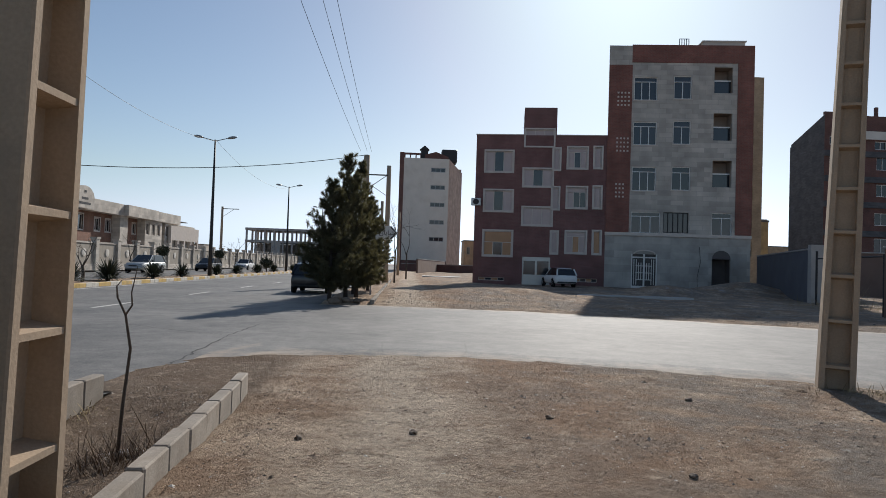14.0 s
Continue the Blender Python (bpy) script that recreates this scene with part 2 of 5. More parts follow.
DIRT, ASPHALT = dirt_mat(), asphalt_mat()
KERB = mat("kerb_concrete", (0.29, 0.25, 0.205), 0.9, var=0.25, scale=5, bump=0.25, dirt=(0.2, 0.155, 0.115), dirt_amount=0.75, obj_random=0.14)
CONCRETE = mat("pole_concrete", (0.37, 0.275, 0.19), 0.9, var=0.16, scale=3, fine=45, bump=0.3, dirt=(0.27, 0.22, 0.17), dirt_amount=0.5)
GREY_CONCRETE = mat("grey_concrete", (0.36, 0.34, 0.32), 0.9, var=0.2, scale=1.5, bump=0.2, dirt=(0.2, 0.18, 0.16))
YELLOW_KERB = mat("yellow_kerb_paint", (0.6, 0.4, 0.13), 0.8, var=0.25, scale=6, dirt=(0.4, 0.34, 0.26), dirt_amount=0.7)
WHITE_KERB = mat("white_kerb_paint", (0.62, 0.58, 0.5), 0.8, var=0.2, scale=6, dirt=(0.4, 0.34, 0.26), dirt_amount=0.7)
ROAD_PAINT = mat("road_paint", (0.6, 0.58, 0.54), 0.8, var=0.35, scale=9, fine=90, dirt=(0.2, 0.19, 0.18), dirt_amount=0.8)
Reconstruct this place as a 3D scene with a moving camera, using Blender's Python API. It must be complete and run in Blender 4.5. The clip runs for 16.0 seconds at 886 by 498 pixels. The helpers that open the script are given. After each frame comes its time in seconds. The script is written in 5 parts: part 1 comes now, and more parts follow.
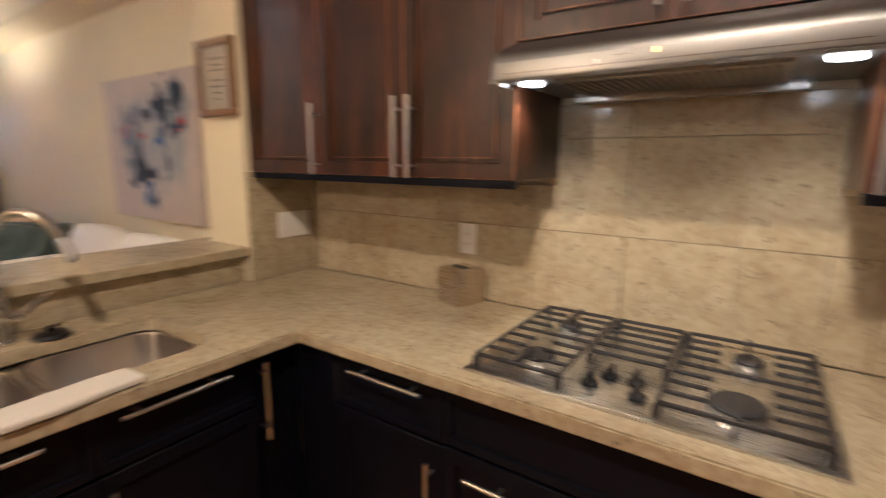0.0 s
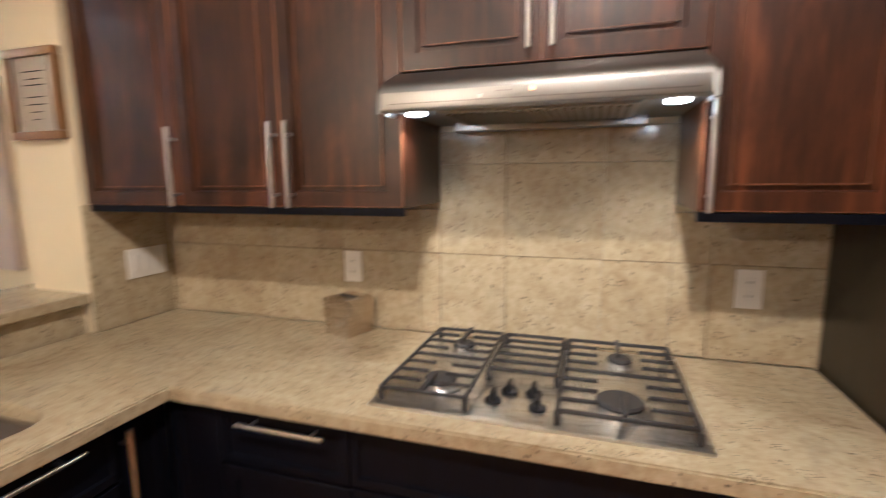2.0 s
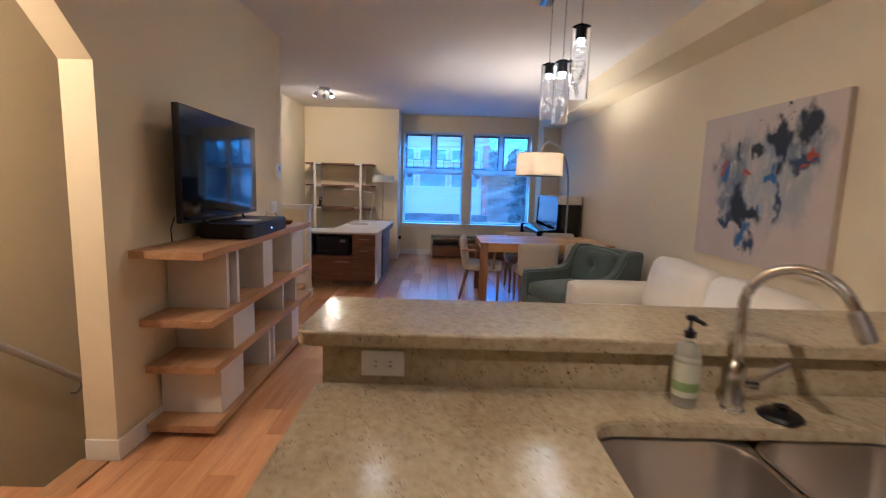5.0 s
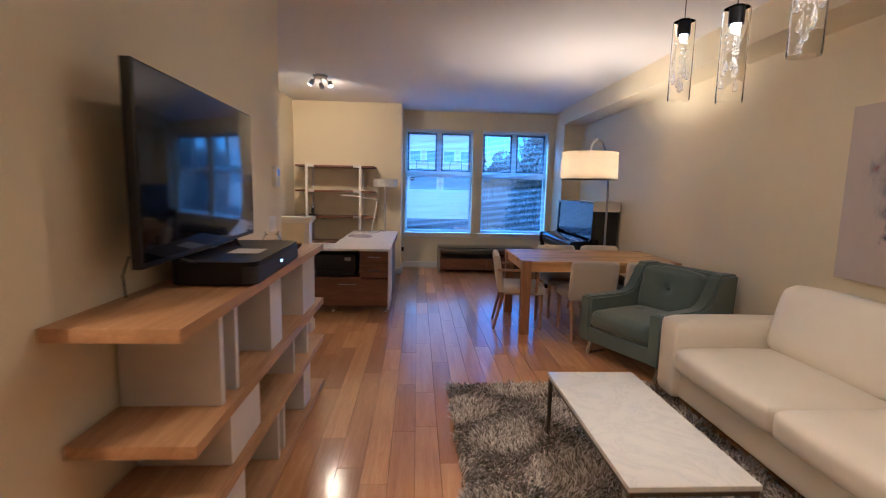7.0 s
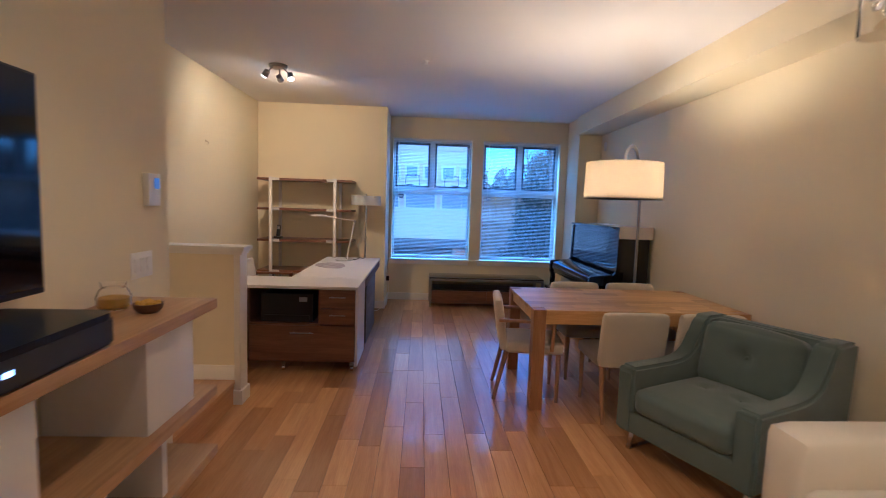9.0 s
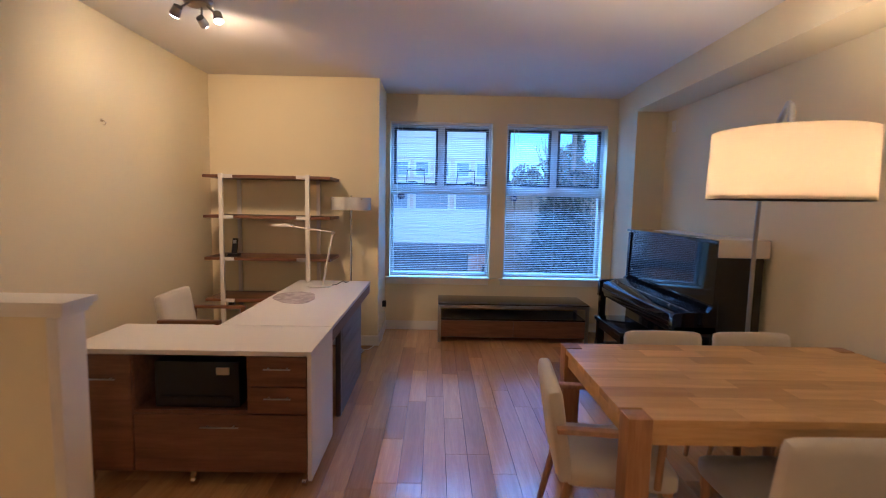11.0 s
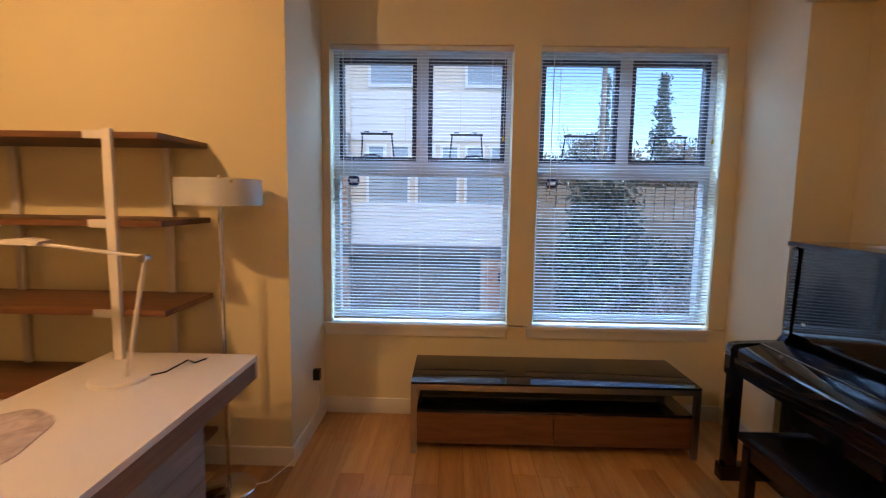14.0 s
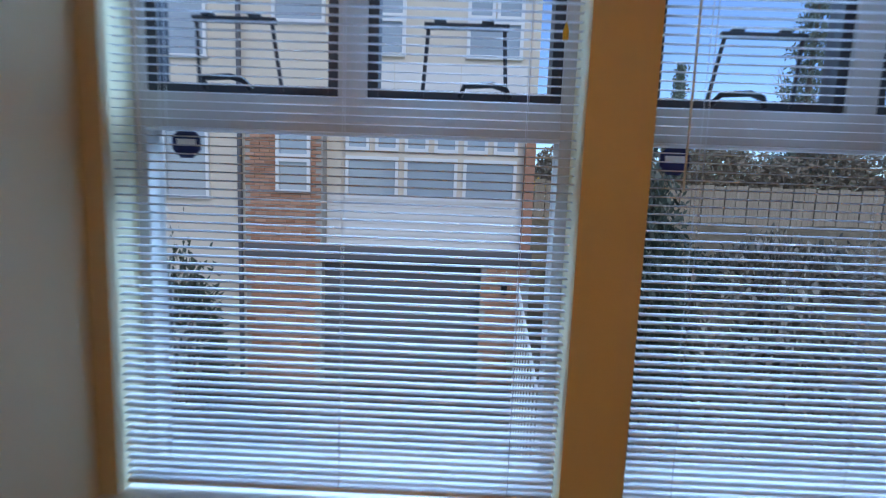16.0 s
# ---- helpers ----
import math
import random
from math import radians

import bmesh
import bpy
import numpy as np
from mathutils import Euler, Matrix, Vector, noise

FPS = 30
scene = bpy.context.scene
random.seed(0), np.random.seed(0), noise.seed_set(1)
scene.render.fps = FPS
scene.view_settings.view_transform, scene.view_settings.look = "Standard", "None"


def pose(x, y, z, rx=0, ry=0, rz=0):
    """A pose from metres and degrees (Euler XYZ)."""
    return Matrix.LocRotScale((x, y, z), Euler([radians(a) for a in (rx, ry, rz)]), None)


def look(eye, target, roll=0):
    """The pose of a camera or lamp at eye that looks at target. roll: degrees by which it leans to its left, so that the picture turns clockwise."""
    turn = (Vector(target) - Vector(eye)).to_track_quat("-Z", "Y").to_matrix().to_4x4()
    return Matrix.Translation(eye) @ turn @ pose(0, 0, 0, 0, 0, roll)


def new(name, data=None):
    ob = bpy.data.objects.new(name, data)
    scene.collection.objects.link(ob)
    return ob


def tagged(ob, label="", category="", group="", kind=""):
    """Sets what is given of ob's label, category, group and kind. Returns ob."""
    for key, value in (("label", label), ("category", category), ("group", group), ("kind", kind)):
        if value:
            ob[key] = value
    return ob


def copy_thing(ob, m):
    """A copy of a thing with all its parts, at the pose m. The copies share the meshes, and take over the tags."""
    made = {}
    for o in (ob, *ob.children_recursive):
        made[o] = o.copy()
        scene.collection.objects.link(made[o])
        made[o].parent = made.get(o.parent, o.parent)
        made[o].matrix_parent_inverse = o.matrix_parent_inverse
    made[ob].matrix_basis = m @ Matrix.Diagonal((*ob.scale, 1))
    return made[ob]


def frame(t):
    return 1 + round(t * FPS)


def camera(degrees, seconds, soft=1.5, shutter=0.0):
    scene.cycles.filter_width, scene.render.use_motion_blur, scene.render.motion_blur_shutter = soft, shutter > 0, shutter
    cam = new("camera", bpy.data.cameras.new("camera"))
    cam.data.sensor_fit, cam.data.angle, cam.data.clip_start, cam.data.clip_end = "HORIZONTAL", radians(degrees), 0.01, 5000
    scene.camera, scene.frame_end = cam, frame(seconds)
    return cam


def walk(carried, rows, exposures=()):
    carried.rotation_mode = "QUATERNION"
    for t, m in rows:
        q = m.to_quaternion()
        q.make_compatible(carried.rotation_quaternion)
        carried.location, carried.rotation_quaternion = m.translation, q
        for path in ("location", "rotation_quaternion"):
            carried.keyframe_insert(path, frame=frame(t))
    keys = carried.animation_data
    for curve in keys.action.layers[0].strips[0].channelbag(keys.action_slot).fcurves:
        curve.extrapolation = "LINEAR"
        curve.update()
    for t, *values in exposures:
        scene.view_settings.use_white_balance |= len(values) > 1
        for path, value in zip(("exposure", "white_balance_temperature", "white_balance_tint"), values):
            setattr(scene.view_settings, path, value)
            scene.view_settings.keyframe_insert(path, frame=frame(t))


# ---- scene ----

+===+

**WORK TO COMPLETE**
Please write out all of the material above without changing a word, and omit any pictures.

**WRITTEN ANSWER**
14.0 s
Continue the Blender Python (bpy) script that recreates this scene with part 2 of 5. More parts follow.
DIRT, ASPHALT = dirt_mat(), asphalt_mat()
KERB = mat("kerb_concrete", (0.29, 0.25, 0.205), 0.9, var=0.25, scale=5, bump=0.25, dirt=(0.2, 0.155, 0.115), dirt_amount=0.75, obj_random=0.14)
CONCRETE = mat("pole_concrete", (0.37, 0.275, 0.19), 0.9, var=0.16, scale=3, fine=45, bump=0.3, dirt=(0.27, 0.22, 0.17), dirt_amount=0.5)
GREY_CONCRETE = mat("grey_concrete", (0.36, 0.34, 0.32), 0.9, var=0.2, scale=1.5, bump=0.2, dirt=(0.2, 0.18, 0.16))
YELLOW_KERB = mat("yellow_kerb_paint", (0.6, 0.4, 0.13), 0.8, var=0.25, scale=6, dirt=(0.4, 0.34, 0.26), dirt_amount=0.7)
WHITE_KERB = mat("white_kerb_paint", (0.62, 0.58, 0.5), 0.8, var=0.2, scale=6, dirt=(0.4, 0.34, 0.26), dirt_amount=0.7)
ROAD_PAINT = mat("road_paint", (0.6, 0.58, 0.54), 0.8, var=0.35, scale=9, fine=90, dirt=(0.2, 0.19, 0.18), dirt_amount=0.8)
Reconstruct this place as a 3D scene with a moving camera, using Blender's Python API. It must be complete and run in Blender 4.5. The clip runs for 16.0 seconds at 886 by 498 pixels. The helpers that open the script are given. After each frame comes its time in seconds. The script is written in 5 parts: part 1 comes now, and more parts follow.
0.0 s
2.0 s
5.0 s
7.0 s
9.0 s
11.0 s
14.0 s
16.0 s
# ---- helpers ----
import math
import random
from math import radians

import bmesh
import bpy
import numpy as np
from mathutils import Euler, Matrix, Vector, noise

FPS = 30
scene = bpy.context.scene
random.seed(0), np.random.seed(0), noise.seed_set(1)
scene.render.fps = FPS
scene.view_settings.view_transform, scene.view_settings.look = "Standard", "None"


def pose(x, y, z, rx=0, ry=0, rz=0):
    """A pose from metres and degrees (Euler XYZ)."""
    return Matrix.LocRotScale((x, y, z), Euler([radians(a) for a in (rx, ry, rz)]), None)


def look(eye, target, roll=0):
    """The pose of a camera or lamp at eye that looks at target. roll: degrees by which it leans to its left, so that the picture turns clockwise."""
    turn = (Vector(target) - Vector(eye)).to_track_quat("-Z", "Y").to_matrix().to_4x4()
    return Matrix.Translation(eye) @ turn @ pose(0, 0, 0, 0, 0, roll)


def new(name, data=None):
    ob = bpy.data.objects.new(name, data)
    scene.collection.objects.link(ob)
    return ob


def tagged(ob, label="", category="", group="", kind=""):
    """Sets what is given of ob's label, category, group and kind. Returns ob."""
    for key, value in (("label", label), ("category", category), ("group", group), ("kind", kind)):
        if value:
            ob[key] = value
    return ob


def copy_thing(ob, m):
    """A copy of a thing with all its parts, at the pose m. The copies share the meshes, and take over the tags."""
    made = {}
    for o in (ob, *ob.children_recursive):
        made[o] = o.copy()
        scene.collection.objects.link(made[o])
        made[o].parent = made.get(o.parent, o.parent)
        made[o].matrix_parent_inverse = o.matrix_parent_inverse
    made[ob].matrix_basis = m @ Matrix.Diagonal((*ob.scale, 1))
    return made[ob]


def frame(t):
    return 1 + round(t * FPS)


def camera(degrees, seconds, soft=1.5, shutter=0.0):
    scene.cycles.filter_width, scene.render.use_motion_blur, scene.render.motion_blur_shutter = soft, shutter > 0, shutter
    cam = new("camera", bpy.data.cameras.new("camera"))
    cam.data.sensor_fit, cam.data.angle, cam.data.clip_start, cam.data.clip_end = "HORIZONTAL", radians(degrees), 0.01, 5000
    scene.camera, scene.frame_end = cam, frame(seconds)
    return cam


def walk(carried, rows, exposures=()):
    carried.rotation_mode = "QUATERNION"
    for t, m in rows:
        q = m.to_quaternion()
        q.make_compatible(carried.rotation_quaternion)
        carried.location, carried.rotation_quaternion = m.translation, q
        for path in ("location", "rotation_quaternion"):
            carried.keyframe_insert(path, frame=frame(t))
    keys = carried.animation_data
    for curve in keys.action.layers[0].strips[0].channelbag(keys.action_slot).fcurves:
        curve.extrapolation = "LINEAR"
        curve.update()
    for t, *values in exposures:
        scene.view_settings.use_white_balance |= len(values) > 1
        for path, value in zip(("exposure", "white_balance_temperature", "white_balance_tint"), values):
            setattr(scene.view_settings, path, value)
            scene.view_settings.keyframe_insert(path, frame=frame(t))


# ---- scene ----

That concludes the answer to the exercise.